Dr Ya Huang
Dr Ya Huang specialises in human-motion dynamics. He has been a Senior Lecturer in Engineering Dynamics at the University of Portsmouth since 2009. He leads research into 1) human responses to shock and vibration, and 2) field ocean wave imaging and modelling for vessel seakeeping, paving steps to human-centred autonomy of future land and marine transports. Before Portsmouth, he enjoyed 18-month working as part of the Blast and Impact Dynamics Group at Sheffield University. Dr Huang obtained his doctorate degree in human responses to whole-body vibration in 2008 at the Institute of Sound and Vibration Research (ISVR), University of Southampton.
Through understanding force and motion experienced by the human body (biomechanics), Dr Huang’s main research interest has been human factors during whole-body vibration (WBV) and repeated shocks (RS) experienced in different modes of transport on land, in the air and at sea.
He has 20-year research experience of whole-body vibration and mechanical shock related biomechanic studies in the laboratory and in the field.
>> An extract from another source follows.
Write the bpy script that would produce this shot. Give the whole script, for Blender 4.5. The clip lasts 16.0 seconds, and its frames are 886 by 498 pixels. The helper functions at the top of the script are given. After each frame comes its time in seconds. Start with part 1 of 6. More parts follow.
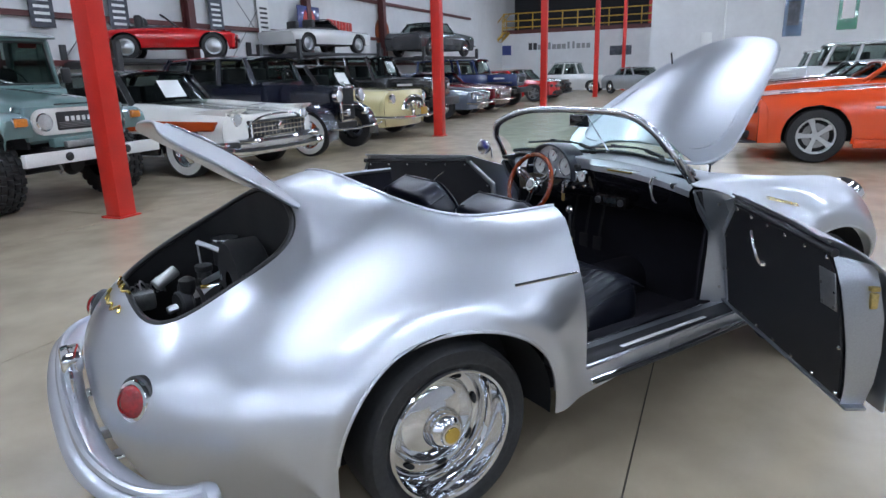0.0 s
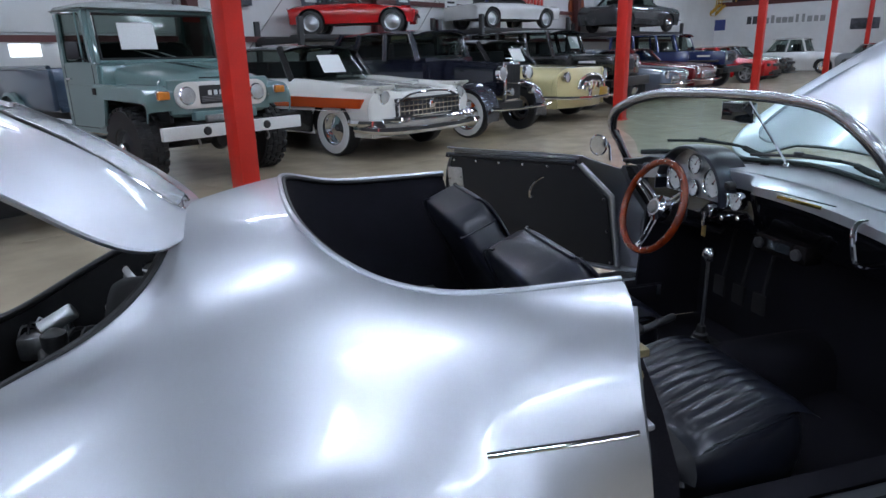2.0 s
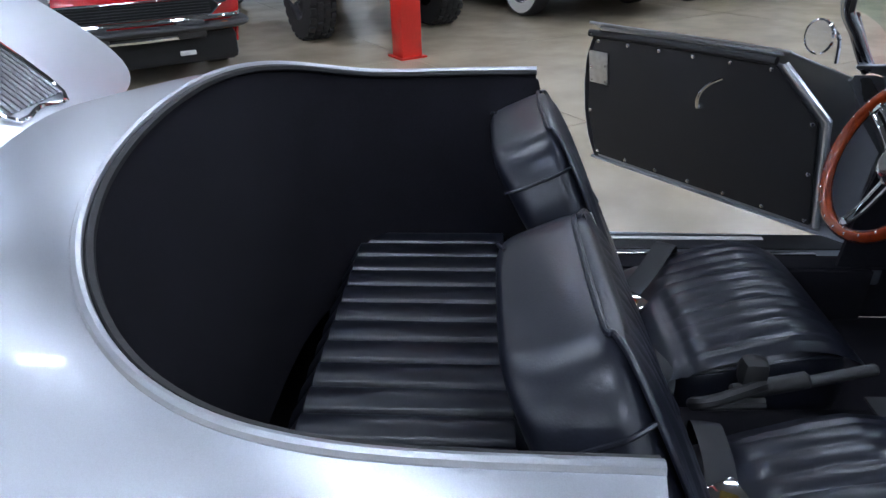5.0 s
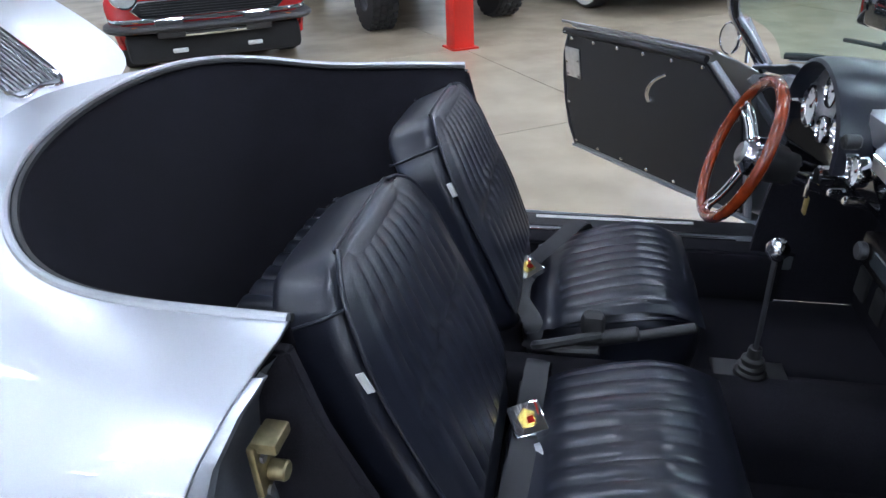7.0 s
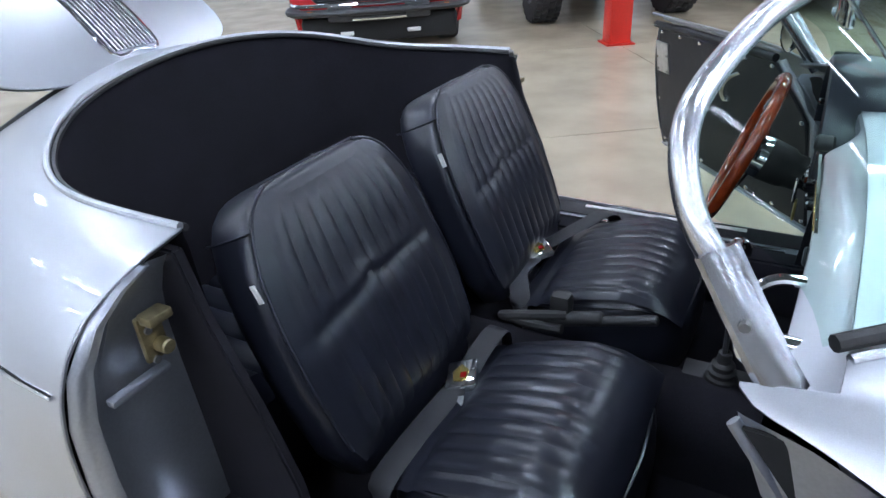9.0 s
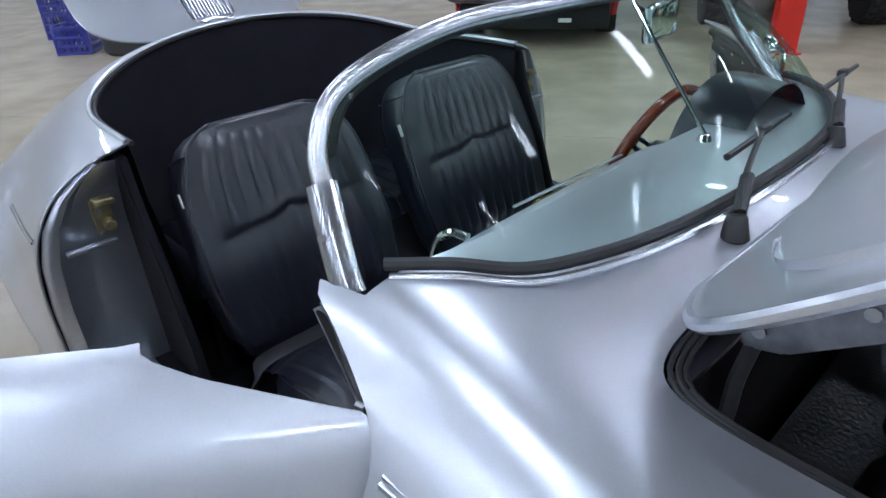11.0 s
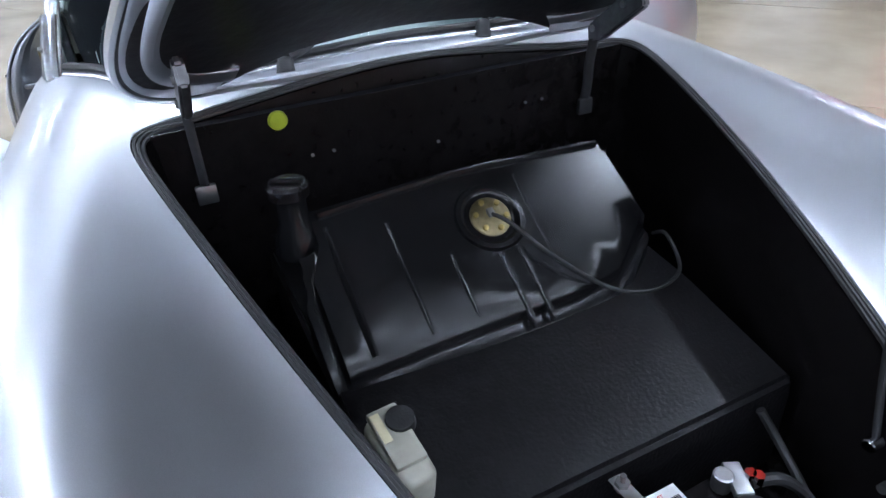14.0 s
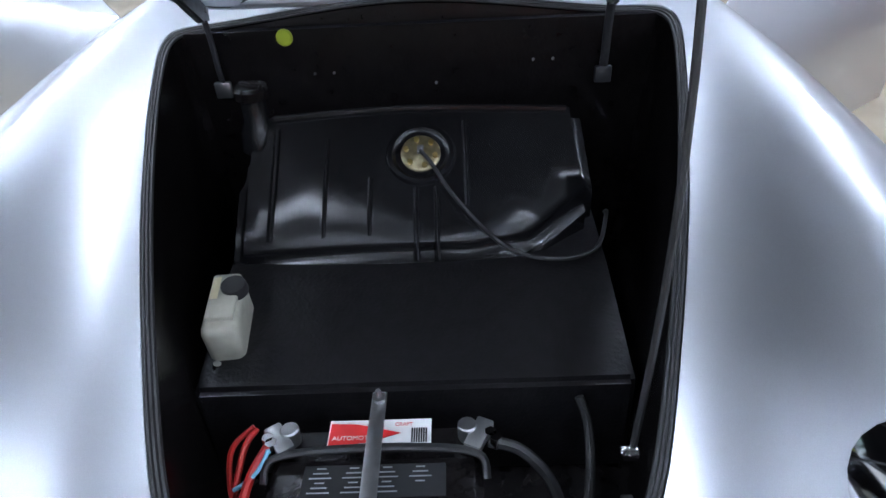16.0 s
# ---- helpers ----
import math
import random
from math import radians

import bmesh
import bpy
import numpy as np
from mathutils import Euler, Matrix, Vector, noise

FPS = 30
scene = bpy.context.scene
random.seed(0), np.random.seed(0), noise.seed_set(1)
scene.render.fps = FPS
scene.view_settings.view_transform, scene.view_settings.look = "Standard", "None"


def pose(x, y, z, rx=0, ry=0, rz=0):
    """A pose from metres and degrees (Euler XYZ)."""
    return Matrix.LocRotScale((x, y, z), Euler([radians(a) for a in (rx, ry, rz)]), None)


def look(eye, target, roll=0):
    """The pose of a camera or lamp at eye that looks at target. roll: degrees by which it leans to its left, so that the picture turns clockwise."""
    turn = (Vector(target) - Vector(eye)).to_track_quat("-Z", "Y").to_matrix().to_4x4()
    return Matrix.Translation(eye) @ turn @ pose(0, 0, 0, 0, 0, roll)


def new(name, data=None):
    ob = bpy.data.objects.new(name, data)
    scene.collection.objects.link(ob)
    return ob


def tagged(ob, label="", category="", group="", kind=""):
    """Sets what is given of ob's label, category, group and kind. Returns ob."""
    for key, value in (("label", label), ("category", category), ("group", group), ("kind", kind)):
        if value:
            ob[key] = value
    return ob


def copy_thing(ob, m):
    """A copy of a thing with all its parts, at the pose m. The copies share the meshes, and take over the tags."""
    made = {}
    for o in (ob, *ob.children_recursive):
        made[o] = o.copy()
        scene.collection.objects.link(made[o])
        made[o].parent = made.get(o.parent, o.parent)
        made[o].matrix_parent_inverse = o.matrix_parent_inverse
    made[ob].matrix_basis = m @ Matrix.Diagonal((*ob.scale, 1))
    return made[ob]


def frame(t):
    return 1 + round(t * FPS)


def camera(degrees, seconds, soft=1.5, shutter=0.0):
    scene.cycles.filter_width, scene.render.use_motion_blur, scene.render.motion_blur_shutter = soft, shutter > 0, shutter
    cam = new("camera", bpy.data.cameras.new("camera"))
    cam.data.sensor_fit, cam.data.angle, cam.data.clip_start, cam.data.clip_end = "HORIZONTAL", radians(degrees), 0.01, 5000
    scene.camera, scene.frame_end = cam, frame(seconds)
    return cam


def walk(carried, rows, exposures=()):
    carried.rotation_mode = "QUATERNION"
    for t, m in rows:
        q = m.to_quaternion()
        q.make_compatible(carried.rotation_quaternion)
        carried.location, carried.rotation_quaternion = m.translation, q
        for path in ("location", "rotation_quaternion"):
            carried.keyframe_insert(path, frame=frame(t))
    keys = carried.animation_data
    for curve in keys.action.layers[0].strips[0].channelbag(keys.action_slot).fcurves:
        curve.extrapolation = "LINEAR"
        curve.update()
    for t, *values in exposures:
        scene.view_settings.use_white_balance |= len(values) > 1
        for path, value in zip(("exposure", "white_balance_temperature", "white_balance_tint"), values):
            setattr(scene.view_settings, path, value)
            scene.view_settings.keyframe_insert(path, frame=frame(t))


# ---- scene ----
cam = camera(69.6, 16.0)
PATH = [
    (0, (-0.878, -2.196, 1.326), (0.161, -0.572, 0.792), -1.6),
    (0.5, (-0.582, -2.083, 1.312), (0.318, -0.379, 0.778), -1.7),
    (1, (-0.342, -1.921, 1.296), (0.42, -0.15, 0.763), -1.6),
    (1.5, (-0.147, -1.746, 1.289), (0.482, 0.074, 0.75), -1.6),
    (2, (0.016, -1.54, 1.264), (0.523, 0.306, 0.685), -1.5),
    (2.5, (0.152, -1.357, 1.246), (0.537, 0.492, 0.588), -1.5),
    (3, (0.234, -1.176, 1.219), (0.513, 0.66, 0.479), -1.5),
    (3.5, (0.289, -1.005, 1.196), (0.468, 0.806, 0.366), -1.2),
    (3.7, (0.32, -0.94, 1.173), (0.458, 0.865, 0.323), -0.9),
    (5.8, (0.618, -0.899, 1.239), (0.373, 0.828, 0.261), -2.2),
    (6, (0.666, -0.944, 1.242), (0.395, 0.78, 0.265), -2.2),
    (6.5, (0.785, -1.058, 1.263), (0.464, 0.659, 0.29), -2.3),
    (7, (0.899, -1.112, 1.274), (0.522, 0.594, 0.3), -2.6),
    (7.5, (1.0, -1.128, 1.268), (0.546, 0.558, 0.292), -2.7),
    (8, (1.089, -1.131, 1.257), (0.527, 0.524, 0.284), -2.8),
    (8.2, (1.133, -1.126, 1.248), (0.507, 0.508, 0.279), -3.2),
    (10.3, (1.694, -1.034, 1.265), (0.511, 0.25, 0.289), -2.7),
    (10.5, (1.763, -1.014, 1.266), (0.543, 0.234, 0.29), -2.7),
    (11, (1.926, -0.949, 1.277), (0.629, 0.226, 0.309), -2.5),
    (11.5, (2.108, -0.876, 1.279), (0.751, 0.226, 0.308), -2.5),
    (12, (2.275, -0.786, 1.263), (0.875, 0.249, 0.278), -2.7),
    (12.5, (2.434, -0.716, 1.255), (1.0, 0.255, 0.255), -2.6),
    (13, (2.588, -0.641, 1.245), (1.122, 0.252, 0.219), -2.9),
    (13.5, (2.695, -0.554, 1.228), (1.201, 0.268, 0.182), -2.8),
    (14, (2.797, -0.444, 1.218), (1.262, 0.267, 0.152), -3.0),
    (14.5, (2.883, -0.327, 1.199), (1.32, 0.248, 0.092), -3.2),
    (15, (2.971, -0.187, 1.2), (1.369, 0.197, 0.066), -3.6),
    (15.5, (3.037, -0.052, 1.206), (1.403, 0.118, 0.066), -3.3),
    (16, (3.029, 0.085, 1.194), (1.379, 0.034, 0.065), -3.1),
]
walk(cam, [(t, look(eye, target, roll)) for t, eye, target, roll in PATH],
     [(0, -0.2), (1, -0.4), (2, -0.58), (3, -0.80), (3.5, -0.82), (5, -0.2), (6, 0.3), (7, 0.36), (8, 0.56), (9.3, 0.28), (10.5, 0.05), (11.5, -0.25), (12.2, -0.26), (12.6, 0.05), (13.5, 0.42), (15, 0.38), (16, 0.28)])
import collections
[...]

Dr Huang has contributed to new methodologies to reconstruct multiple channels of nonlinear and cross-correlated force and motion signals during whole-body vibration – a key step for modelling ride quality and injury prevention of all transportation systems. These outcomes reduce the computational costs and enhance motion transmission models leading to better design and assessment tools. He has led laboratory studies using dynamic sitting trials of search and rescue crew using two classes of fast lifeboats seating configurations with the Royal National Lifeboat Institution.
Ya has extended his research into applying existing machine learning and vision algorithms to quantify human movement abnormity and to improve human machine interaction. He has investigated wave slam on fast craft using simulation. He has spearheaded the application of 3D dynamic scenes reconstruction using stereo vision system for assessing human responses to oncoming disturbances in transport systems. These have led to recent investigation into musculoskeletal modelling of lifeboat crew, optimal bracing and coping strategies on fast lifeboats. His current research is to push field ocean wave imaging and modelling for vessel seakeeping, paving steps to human-centred autonomy of future land and marine transports.